The relationship between the model angle of attack and the lift-drag ratio

Table 5 The standard deviation of the current measurement

In Fig. 12 (a, b), drag and lift coefficients show positive linear relationships with the angle of attack from 0.7 to 3.4 degrees. In Fig. 12(c), \({C}_{M}\) also increased in line with the angle of attack, making the model aerodynamically unstable. However, this is particular to the current model, in which the center of gravity is shifted downstream due to the batteries’ location in the aft of the model.

6 Conclusion

In this study, the three-component aerodynamic coefficients (Drag, Lift, and Pitching moment) of an airframe-engine integrated scramjet vehicle model MoDKI were successfully obtained in the free-piston shock tunnel HIEST. A free-flight force measurement technique was also adopted.
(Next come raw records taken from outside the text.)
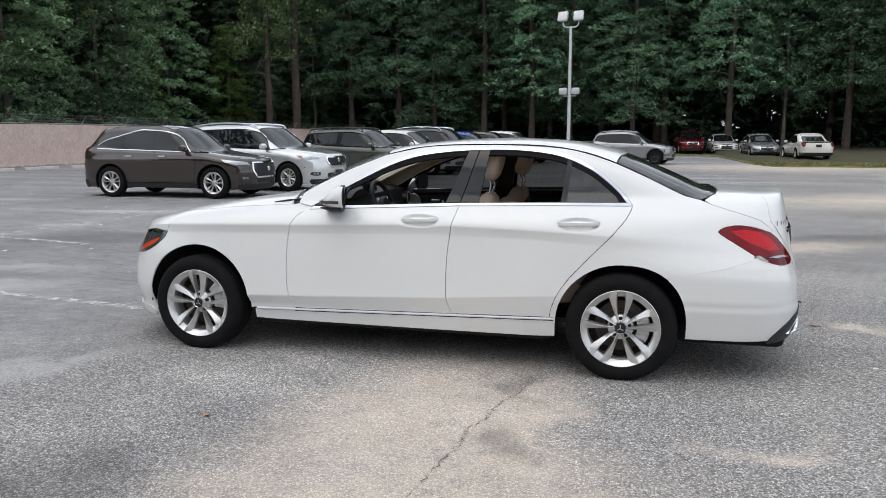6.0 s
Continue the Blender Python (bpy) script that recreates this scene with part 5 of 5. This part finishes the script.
# ---- grass verge with its kerb ----
GRASS = material("grass", (.10, .125, .03), .95, vary=.35, scale=.8, bump=.6, bump_scale=30, tint2=(.19, .17, .07))
SOIL = material("leaf_litter_soil", (.10, .075, .05), .95, vary=.4, scale=.5, bump=.5, bump_scale=12, tint2=(.055, .06, .03))
verge_edge = [(-40, 46), (-12, 44.5), (-4.5, 43.3), (1.0, 43.2), (4.0, 52.0), (6.4, 50), (7.2, 34), (10, 32.6), (15.2, 31.8), (24, 30.4), (36, 28), (60, 25)]
edge = curve_pts(verge_edge, 8)
bm = bmesh.new()
rows = []
rndv = random.Random(3)
for j, (dy, dz) in enumerate(((0, 0.004), (.05, .035), (.35, .045), (2, .055), (5, .07), (9, .09), (16, .25), (60, 1.2))):
    rows.append([bm.verts.new((x, y + dy, dz + (rndv.uniform(-.02, .03) if j > 2 else 0))) for x, y in edge])
for a, b in zip(rows, rows[1:]):
    for i in range(len(a) - 1):
        f = bm.faces.new((a[i], a[i + 1], b[i + 1], b[i]))
        f.material_index = 1 if b in rows[5:] else 0
bmesh.ops.recalc_face_normals(bm, faces=bm.faces)
verge = link("grass_verge", bm, [GRASS, SOIL])
tagged(verge, "short patchy grass verge before the woods", "grass", kind="structure")
bm = bmesh.new()
rnd = random.Random(21)
for _ in range(9000):
    i = rnd.randrange(len(edge) - 1)
    if edge[i][0] < 6.9:
        continue
    k = rnd.random()
    x = edge[i][0] + (edge[i + 1][0] - edge[i][0]) * k
    y = edge[i][1] + (edge[i + 1][1] - edge[i][1]) * k + abs(rnd.gauss(0, 2.6))
    h, a = rnd.uniform(.04, .12), rnd.uniform(0, 6.3)
    z = .05
    vs = [bm.verts.new((x + .05 * math.cos(a), y + .05 * math.sin(a), z)), bm.verts.new((x - .05 * math.cos(a), y - .05 * math.sin(a), z)), bm.verts.new((x + rnd.uniform(-.05, .05), y + rnd.uniform(-.05, .05), z + h))]
    bm.faces.new(vs)
tagged(link("grass_tufts", bm, GRASS, smooth=False), "rough tufts of grass", "grass", kind="stuff")

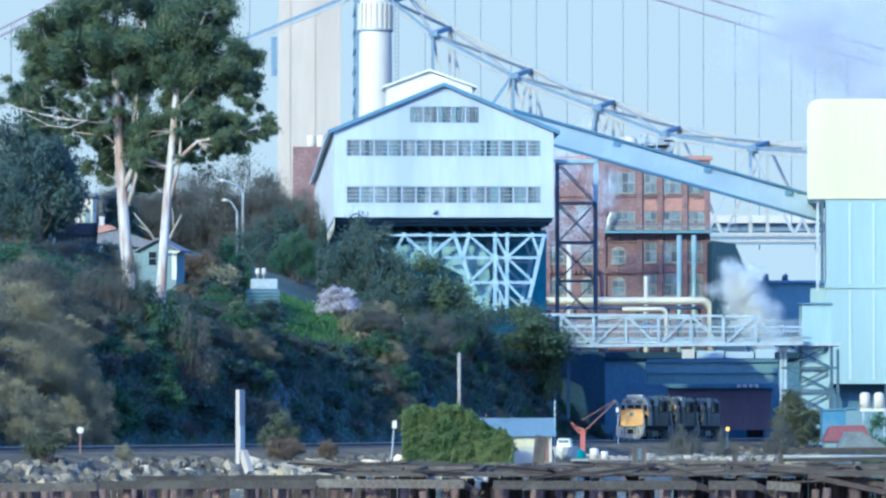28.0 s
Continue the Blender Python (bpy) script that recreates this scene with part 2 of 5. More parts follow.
def mesh_of(name, bm, material):
    bmesh.ops.recalc_face_normals(bm, faces=bm.faces)
    me = bpy.data.meshes.new(name)
    bm.to_mesh(me)
    bm.free()
    me.materials.append(material)
    return me


def part(name, bm, material, parent, label=""):
    """One mesh object under a thing or part; parent None: a thing of its own."""
    ob = new(name, mesh_of(name, bm, M[material] if isinstance(material, str) else material))
    ob.parent = parent
    return tagged(ob, label)


def piece(name, me, parent, m):
    ob = new(name, me)
    ob.parent = parent
    ob.matrix_basis = m
    return ob


def empty(name, m=None, label="", category="", group="", kind=""):
    ob = new(name)
    if m is not None:
        ob.matrix_basis = m
    return tagged(ob, label, category, group, kind)


def boxes(name, rows, material, parent, label="", join=True):
    """Boxes as one part, or (join off) as a part each."""
    if not join:
        return [boxes(name, [r], material, parent, label) for r in rows][-1]
    bm = bmesh.new()
    for a, b in rows:
        box(bm, a, b)
    return part(name, bm, material, parent, label)


def bars(name, rows, w, material, parent, label="", h=None, join=False):
    """Bars as a part each, or joined where they make one bent piece."""
    if not join and len(rows) > 1:
        return [bars(name, [r], w, material, parent, label, h) for r in rows][-1]
    bm = bmesh.new()
    for p, q in rows:
        beam(bm, p, q, w, h)
    return part(name, bm, material, parent, label)


def pydata(name, verts, faces, material, parent=None):
    me = bpy.data.meshes.new(name)
    me.from_pydata(verts, [], faces)
    me.materials.append(material)
    ob = new(name, me)
    ob.parent = parent
    return ob

# ---- ground ----
# the railway runs straight; a: metres along it, q: metres to its hill side
TX, TY, UX, UY = -21.25, 400.0, 0.2023, 0.9793
HEAD = -11.67


def along(a, q):
    return TX + UX * a - UY * q, TY + UY * a + UX * q


def railway(x, y):
    dx, dy = x - TX, y - TY
    return dx * UX + dy * UY, -dx * UY + dy * UX


def ease(v):
    v = min(1.0, max(0.0, v))
    return v * v * (3 - 2 * v)


def height(x, y):
    a, q = railway(x, y)
    if q < -9:
        return 2.4 - 3.9 * ease((-9 - q) / 12)
    z = 2.4
    if q > 4:
        rise = 8.5 * ease((q - 4) / 8) + 8.5 * ease((q - 9) / 28) + 0.20 * min(60, max(0, q - 30))
        fade = ease((a - 190) / 50) * (1 - ease((q - 28) / 16))
        z += rise * (1 - fade)
        # two spurs run down to the track
        z += 4.8 * math.exp(-((a - 115 - (q - 5) * 2.33) / 10) ** 2) * ease((q - 4) / 5) * (1 - ease((q - 9) / 8))
        z += 3.0 * math.exp(-((a - 60 - (q - 5) * 2.3) / 7) ** 2) * ease((q - 4) / 5) * (1 - ease((q - 16) / 8))
        z += min(1, (q - 4) / 6) * (1.2 * noise.noise((x * 0.06, y * 0.06, 0)) + 0.5 * noise.noise((x * 0.2, y * 0.2, 3)))
    return z


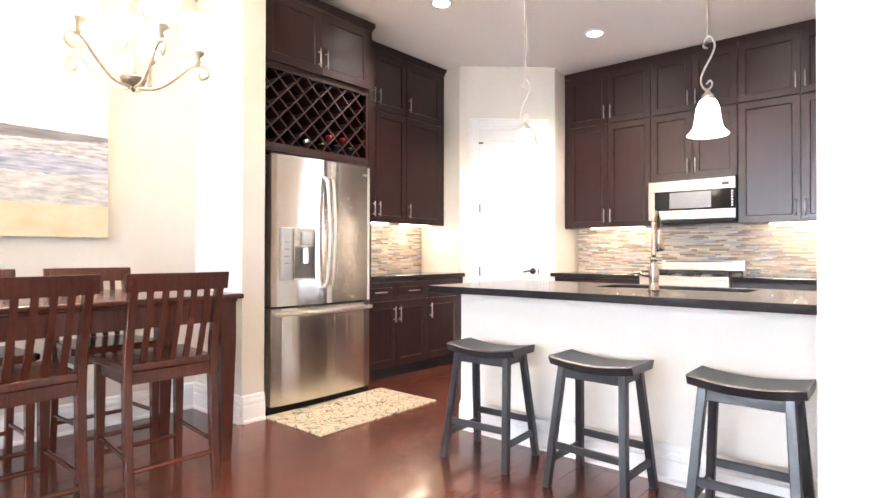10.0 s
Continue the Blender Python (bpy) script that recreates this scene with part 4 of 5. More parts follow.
def dining_chair(m):
    """A counter-height slat-back chair that faces +x; its seat is 0.62 high."""
    t = thing("dining_chair", m, "dark mahogany slat-back counter chair at the table", "chair", "chairs round the dining table")
    seat = bmesh.new()
    outl = [(-0.20, -0.195), (0.20, -0.225), (0.225, -0.20), (0.225, 0.20), (0.20, 0.225), (-0.20, 0.195)]
    part("seat", extrude(outl, 0.60, 0.635, bevel=0.008), M_MAHOG, t)
    seat.free()
    for s in (-1, 1):
        b = bmesh.new()
        rings = []
        for z, x in ((0, -0.235), (0.25, -0.20), (0.55, -0.185), (0.70, -0.195), (0.90, -0.235), (1.02, -0.275)):
            w, d = 0.034, 0.042 if 0.2 < z < 0.95 else 0.034
            rings.append([b.verts.new((x + dx * d / 2, s * 0.19 + dy * w / 2, z)) for dx, dy in ((-1, -1), (1, -1), (1, 1), (-1, 1))])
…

A new analytical method was developed for multiple single-axis piezoelectric accelerometers based on an overdetermined system analysis. The current approach itself is not novel because it is based on general linear regression theory. However, a unique assumption, which is satisfied under short measurement time, heavy model, and differential-type (piezoelectric type) accelerometers, successfully simplified the dynamic equation of motion. The method allows multi-component forces and moments to be measured with a straightforward calculation using several single-axis accelerometers. It improves uncertainties originating from the measurement variability of each acceleration. Moreover, it also mitigates the troublesome issues for positioning accelerometers and may circumvent interference with the model’s natural vibrations. Despite the relatively limited applicable scope (short-duration tests), the method should help free-flight force measurement in impulsive facilities.